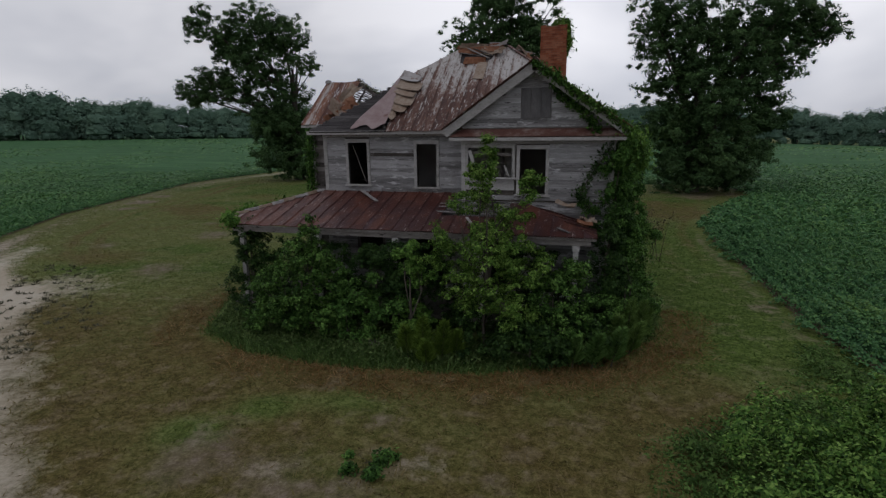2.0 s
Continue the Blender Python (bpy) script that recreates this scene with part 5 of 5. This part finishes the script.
bush((-8.1, 13.7), [(0.1, 0.2, 2.3, 0.8, 0.7, 0.8), (0.25, 0.4, 3.2, 0.42, 0.4, 0.6), (-0.9, 0.1, 1.5, 0.8, 0.7, 0.8), (0.9, 0.1, 1.7, 0.7, 0.7, 0.8), (0, -0.4, 1.1, 1.2, 0.6, 0.7), (-1.3, -0.4, 0.6, 0.7, 0.5, 0.5), (0.9, -0.6, 0.6, 0.7, 0.5, 0.5)], 15225, 0.098, SHRUB, "leafy green shrub crowding the porch edge", 11)
bush((-6.0, 14.3), [(0, 0.2, 1.9, 1.1, 0.35, 0.9), (-0.6, -0.2, 1.0, 0.8, 0.6, 0.8), (0.8, 0.0, 1.3, 0.8, 0.5, 0.9), (0.2, 0.3, 2.6, 0.9, 0.3, 0.35)], 9425, 0.086, SHADE_VINE, "dark green vines hanging under the porch eave", 12)
bush((-4.5, 13.5), [(0, 0.2, 1.0, 0.5, 0.5, 0.7), (0.2, 0.5, 2.2, 0.45, 0.4, 0.45), (-0.2, 0.6, 2.8, 0.4, 0.3, 0.3)], 3770, 0.094, BRIGHT, "spindly light green shrub before the porch", 18)
bush((-2.3, 13.6), [(0, 0.3, 3.0, 0.9, 0.8, 0.8), (-1.1, 0.3, 2.7, 0.6, 0.6, 0.5), (1.0, 0.2, 2.5, 0.7, 0.7, 0.7), (-0.5, -0.2, 1.9, 0.8, 0.6, 0.6), (0.7, -0.3, 1.5, 0.7, 0.5, 0.5), (-0.1, 0.6, 3.9, 0.7, 0.55, 0.5), (-0.25, 0.7, 4.7, 0.45, 0.36, 0.55), (-0.2, 0.75, 5.35, 0.34, 0.28, 0.5), (-0.15, 0.75, 5.8, 0.2, 0.2, 0.4), (0.75, 0.6, 4.1, 0.5, 0.4, 0.5), (1.1, 0.6, 4.7, 0.36, 0.3, 0.5), (-1.4, 0.4, 3.3, 0.4, 0.4, 0.35), (-0.9, 0.6, 4.2, 0.3, 0.3, 0.3)], 24000, 0.086, YOUNG, "young light green tree growing before the porch", 13, name="sapling", category="tree", trunk=0.05, clump=0.30, per=34)
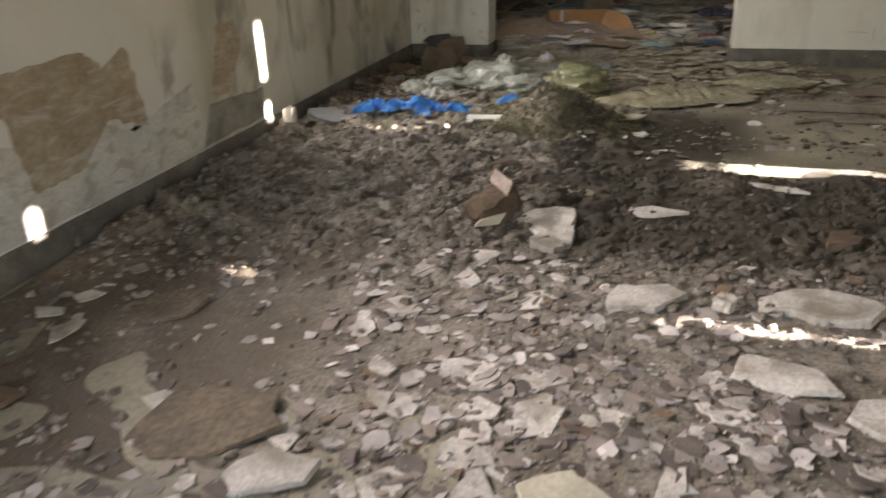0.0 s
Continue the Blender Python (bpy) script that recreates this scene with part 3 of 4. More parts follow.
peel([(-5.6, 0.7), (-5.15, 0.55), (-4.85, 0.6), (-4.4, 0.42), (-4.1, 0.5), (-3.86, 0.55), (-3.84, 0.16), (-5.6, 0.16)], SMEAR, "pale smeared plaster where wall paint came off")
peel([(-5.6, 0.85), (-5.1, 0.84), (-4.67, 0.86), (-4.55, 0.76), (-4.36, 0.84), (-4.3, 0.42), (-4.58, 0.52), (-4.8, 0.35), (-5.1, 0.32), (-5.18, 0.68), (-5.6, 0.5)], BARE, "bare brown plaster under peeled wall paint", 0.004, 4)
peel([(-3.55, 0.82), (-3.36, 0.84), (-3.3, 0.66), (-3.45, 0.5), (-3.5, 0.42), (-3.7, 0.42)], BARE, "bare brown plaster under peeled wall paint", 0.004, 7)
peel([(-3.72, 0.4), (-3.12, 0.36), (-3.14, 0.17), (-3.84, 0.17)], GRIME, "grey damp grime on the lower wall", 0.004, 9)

# ---- front room: ground of dirt, clods and broken plaster ----
def smooth01(a, b, v):
    u = min(1.0, max(0.0, (v - a) / (b - a)))
    return u * u * (3 - 2 * u)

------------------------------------

**Problem description:** What is needed is an exact reproduction of the data, pictures excluded.

**In response:**
2.0 s
Continue the Blender Python (bpy) script that recreates this scene with part 5 of 5. This part finishes the script.
bush((-8.1, 13.7), [(0.1, 0.2, 2.3, 0.8, 0.7, 0.8), (0.25, 0.4, 3.2, 0.42, 0.4, 0.6), (-0.9, 0.1, 1.5, 0.8, 0.7, 0.8), (0.9, 0.1, 1.7, 0.7, 0.7, 0.8), (0, -0.4, 1.1, 1.2, 0.6, 0.7), (-1.3, -0.4, 0.6, 0.7, 0.5, 0.5), (0.9, -0.6, 0.6, 0.7, 0.5, 0.5)], 15225, 0.098, SHRUB, "leafy green shrub crowding the porch edge", 11)
bush((-6.0, 14.3), [(0, 0.2, 1.9, 1.1, 0.35, 0.9), (-0.6, -0.2, 1.0, 0.8, 0.6, 0.8), (0.8, 0.0, 1.3, 0.8, 0.5, 0.9), (0.2, 0.3, 2.6, 0.9, 0.3, 0.35)], 9425, 0.086, SHADE_VINE, "dark green vines hanging under the porch eave", 12)
bush((-4.5, 13.5), [(0, 0.2, 1.0, 0.5, 0.5, 0.7), (0.2, 0.5, 2.2, 0.45, 0.4, 0.45), (-0.2, 0.6, 2.8, 0.4, 0.3, 0.3)], 3770, 0.094, BRIGHT, "spindly light green shrub before the porch", 18)
bush((-2.3, 13.6), [(0, 0.3, 3.0, 0.9, 0.8, 0.8), (-1.1, 0.3, 2.7, 0.6, 0.6, 0.5), (1.0, 0.2, 2.5, 0.7, 0.7, 0.7), (-0.5, -0.2, 1.9, 0.8, 0.6, 0.6), (0.7, -0.3, 1.5, 0.7, 0.5, 0.5), (-0.1, 0.6, 3.9, 0.7, 0.55, 0.5), (-0.25, 0.7, 4.7, 0.45, 0.36, 0.55), (-0.2, 0.75, 5.35, 0.34, 0.28, 0.5), (-0.15, 0.75, 5.8, 0.2, 0.2, 0.4), (0.75, 0.6, 4.1, 0.5, 0.4, 0.5), (1.1, 0.6, 4.7, 0.36, 0.3, 0.5), (-1.4, 0.4, 3.3, 0.4, 0.4, 0.35), (-0.9, 0.6, 4.2, 0.3, 0.3, 0.3)], 24000, 0.086, YOUNG, "young light green tree growing before the porch", 13, name="sapling", category="tree", trunk=0.05, clump=0.30, per=34)
0.0 s
Continue the Blender Python (bpy) script that recreates this scene with part 3 of 4. More parts follow.
peel([(-5.6, 0.7), (-5.15, 0.55), (-4.85, 0.6), (-4.4, 0.42), (-4.1, 0.5), (-3.86, 0.55), (-3.84, 0.16), (-5.6, 0.16)], SMEAR, "pale smeared plaster where wall paint came off")
peel([(-5.6, 0.85), (-5.1, 0.84), (-4.67, 0.86), (-4.55, 0.76), (-4.36, 0.84), (-4.3, 0.42), (-4.58, 0.52), (-4.8, 0.35), (-5.1, 0.32), (-5.18, 0.68), (-5.6, 0.5)], BARE, "bare brown plaster under peeled wall paint", 0.004, 4)
peel([(-3.55, 0.82), (-3.36, 0.84), (-3.3, 0.66), (-3.45, 0.5), (-3.5, 0.42), (-3.7, 0.42)], BARE, "bare brown plaster under peeled wall paint", 0.004, 7)
peel([(-3.72, 0.4), (-3.12, 0.36), (-3.14, 0.17), (-3.84, 0.17)], GRIME, "grey damp grime on the lower wall", 0.004, 9)

# ---- front room: ground of dirt, clods and broken plaster ----
def smooth01(a, b, v):
    u = min(1.0, max(0.0, (v - a) / (b - a)))
    return u * u * (3 - 2 * u)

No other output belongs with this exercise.